Dadabhai Naoroji and other nationalists effectively countered the criticism by calculating the drain by taking into account even the transactions in gold and silver. They recognized that capital transactions distorted the real balance of trade, resulting in excess exports than what appeared on the surface. Naoroji and his comrades understood the distinction between visible and invisible imports and between the balance of trade and the balance of payments. They argued that the drain on the account of useful and essential services acquired through expenditure abroad was acceptable, but the drain on account of useless and domestically available services was objectionable. The nationalists ruled out the claim that foreign capital brought economic development to India, stating that it replaced rather than augmented indigenous capital. They emphasized that foreign capital, particularly in the form of railways often resulted in complex profit extraction from India instead of being beneficial as they claimed. They rightly pointed out that it suppressed indigenous capital and hindered its useful employment, leading to the exploitation of and impoverishment of the country. They identified the expenditure on salaries of European employees of the Government of India as an ‘uncompensated drain’. It was in this regard; Dadabhai Naoroji taunted the British by asking if they would accept foreigners occupying lucrative positions in England.

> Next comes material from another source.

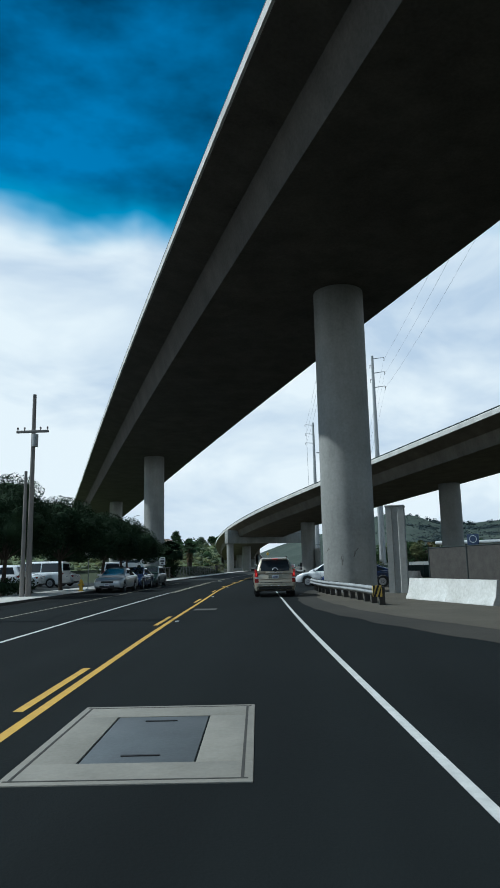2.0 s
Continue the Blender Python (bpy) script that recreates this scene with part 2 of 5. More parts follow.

The drain theory propounded by Dadabhai Naoroji was a landmark in the mainstream Indian independence movement. It was one of the major factors that was crucial in forming public opinion against imperial rule in the latter half of the 19th century and the early 20th century. The theory epitomized the economic exploitation under British rule, as highlighted by Indian nationalist newspapers. Prominent economists and thinkers like Adam Smith and Karl Marx also criticized the drain and described British rulers as plunderers. The ‘drain’, whether narrow or wide in interpretation, represented significant amounts compared to India's low national income and generated debate about economic development and capital imports.